Louis Nuñez, Champion of Puerto Ricans, Dies at 87

May 11, 2015

By SAM ROBERTS

May 8, 2015

Louis Nuñez, a champion of educational and economic opportunity for Puerto Ricans for more than three decades, died on April 30 at his home in Rockville, Md. He was 83.

The cause was leukemia, his daughter Carolyn Ozcan said.

Since the mid-1960s, Mr. Nuñez served on New York City’s Board of Higher Education; as national executive director of Aspira, a leadership development and educational counseling agency; as staff director of the United States Commission on Civil Rights; and as president of the National Puerto Rican Coalition.

In each of his roles, he appealed to government and the private sector to create jobs and training programs to reduce high unemployment among Puerto Ricans on the island and the mainland. In 1976, he pressed for recognition of Puerto Ricans as an official minority group after the rights commission conducted the first national study of Puerto Rican migrants by a federal agency and found that “a dismayingly high percentage of Puerto Ricans are still trapped in poverty.”

He also accused the news media of denigrating undocumented immigrants.

Louis Felipe Nuñez was born in East Harlem on Oct. 31, 1931. His father, Miguel, a Peruvian, was a cook and grocery store owner. His mother, the former Josephine Parmias, was a garment worker from Puerto Rico.

Mr. Nuñez graduated from Morris High School in the Bronx and City College with a degree in business administration and served in the Army in Korea from 1953 to 1956. He married the former Cecilia Viguie. She survives him, along with another daughter, Victoria Nuñez, and two grandchildren.

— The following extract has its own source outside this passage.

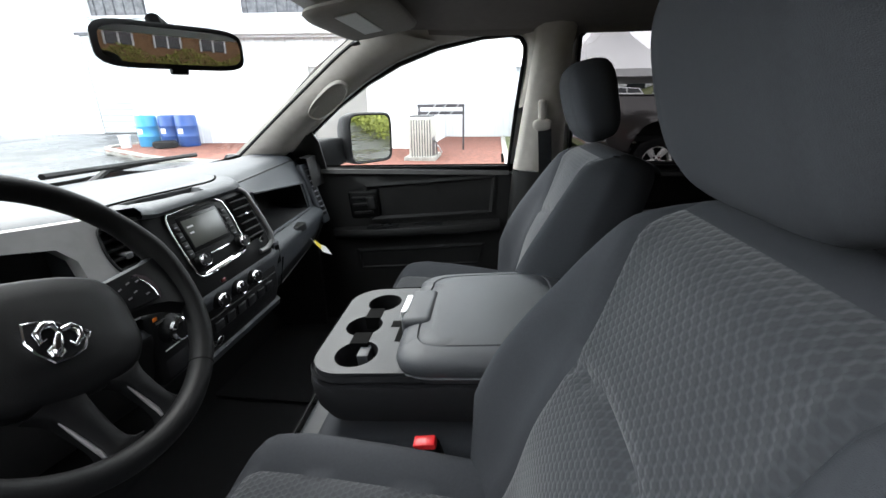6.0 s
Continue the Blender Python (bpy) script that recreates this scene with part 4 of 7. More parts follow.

Interviewed by his daughter Victoria for an oral history, he recalled applying for a job as a marketing representative with Pan American World Airways in New York and being told: “We don’t hire people like you here. Now, if you want to seek a position with one of our Latin American offices, that’s a possibility.” He also remembered calling a landlord about an apartment rental and being asked, “Nuñez, what kind of name is that?” When he replied that he was Spanish, the landlord asked, “Are you Puerto Rican?” When he replied yes, the landlord hung up.

In 1962, a year after the agency was founded, he was recruited to be business manager for Aspira (Spanish for Aspire), a Latino youth organization supported by private and government grants, that encourages academic advancement.

In New York, Mr. Nuñez was active in supporting the movement to decentralize the administration of the public school system and to make the City University of New York system accessible to more high school graduates.

In 1971, he was named by an upstate judge to a five-member panel to protect the inmates at the Attica Correctional Facility after the violent revolt and fatal encounter with state troopers and National Guardsmen who retook the prison. The panel concluded that “the danger of harassment of inmates continues.”

He served on the civil rights commission in various roles for nine years, including acting director during the administration of President Richard M. Nixon. In 1979, he was named staff director by President Jimmy Carter, a post he held until 1981.

He retired as president of the National Puerto Rican Coalition in 1994.

In 1968, Aspira commissioned a report on how Puerto Rican students were faring in the nation’s public schools. It was titled “The Losers.” Mr. Nuñez wrote the preface, in which he said all children should have the opportunity to fulfill their potential.

“America has not yet made this commitment and all of us have been ‘the losers,’ ” he wrote. “With pride in our Puerto Rican heritage and with faith in the American dream we now have an opportunity to make our children the winners.”